Calling Over Time may or may not take up even temporary residence in the regions of alt country. And rather than try to figure out what the genre is, I might do better, at this stage of the No Depression explosion, to determine what it’s not.
Even George Jones, when I saw him play recently, took every opportunity between songs to rail against contemporary Nashville. "You all know I’m old," he said. "I don’t go in for smoke machines or swinging around on ropes. I just ain’t up to it.
"Besides," he added, "to me that ain’t country."
The Possum’s impulse toward purity notwithstanding, if country music had been held to strict standards of purity, the Carter Family would never have groped their way out of the Virginia hills with their repertory of bastardized hillbilly ballads to create the style in the first place.

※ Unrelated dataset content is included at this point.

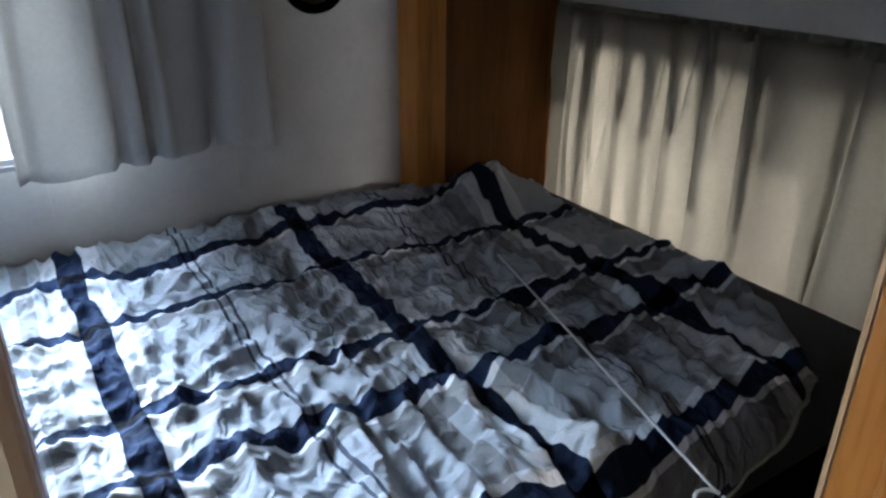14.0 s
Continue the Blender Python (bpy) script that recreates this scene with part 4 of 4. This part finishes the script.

Such current rustic and/or pastoral indie entities as Palace, Freakwater, and Edith Frost are artists who to some degree exude traditional influence. But they also have the good sense not to attempt any "pure" replication of folk music. To hear Edith Frost describe it, whatever folk or C&W shadings one might hear in her music — and they’re there, all right — appear more by osmosis than deliberation. Frost has been quoted as saying, "If I was aiming for one sound, I wouldn’t get it… I don’t have the chops."
At any rate, our talk reveals that Edith Frost finds comparisons with Syd and Nick and Kendra more accurate than the country tag. "They’re probably more what I intend to sound like, rather than anything straight country.
"I don’t want anyone to peg the music as one style. If I could say what I really want to sound like, it would be spooky and drugged out and dreamy and hallucinogenic. I would love to be that way. I try."